Jean Boulet continues to hold the world record for helicopter altitude established 35 years ago. Jean Boulet and the helicopter met up somewhat by chance, as did most of his colleagues in the immediate post-war era when vertical flight in Europe was still chiefly an experimental affair. Jean Boulet graduated from the French "Ecole polytechnique" and trained as a fighter pilot in the United States.
After serving in the French Air Force, he joined the French national company SNCASE in 1946 as engineer-pilot responsible for helicopter programs, a sector the company was planning to develop. Jean Boulet had never piloted a helicopter before, and after training – once again in the United States – he was issued French Helicopter Pilot License No. 8. He then served as a helicopter test pilot and, in 1953, was appointed Head of Helicopter Flight Testing – a position he was to hold for the next 22 years.
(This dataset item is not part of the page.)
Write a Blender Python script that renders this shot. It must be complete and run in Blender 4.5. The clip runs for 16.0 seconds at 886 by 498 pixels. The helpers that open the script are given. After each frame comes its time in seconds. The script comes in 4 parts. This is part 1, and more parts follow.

Until 1975, Jean Boulet participated in the development of the Alouette I and many other machines. As the most experienced pilot, Jean Boulet was judged capable of dealing with the unknown and given the honor of breaking numerous records for speed and endurance, and also for altitude, for which he is best known. On 6 June 1955, he reached an altitude of 8209 meters at the controls of the Alouette 2. Almost three years later on 5 June 1958, he smashed this record by achieving 9853 meters. Just eight days later, in yet another record attempt, he broke through the 10,000 meter mark to reach 10,984 meters in 17 minutes and 43 seconds. But this was not the end of the story. On 17 March 1969, the Aerospatiale SA315 Lama made its maiden flight. The Lama was a winning combination of an Alouette II airframe and a Turbomeca Artouste IIIC engine, and was tailor-made for aerial work over mountainous terrain.
On 21 June 1972, Jean Boulet spectacularly demonstrated the performance of the Lama by taking it up to an altitude of 12,440 meters. And thirty-five years later this record still stands! Jean Boulet, who lives out his retirement not far from Marignane, is the author of a book of reference, “History of the Helicopter as Told by its Pioneers – 1907 – 1956", which traces the early development of the helicopter.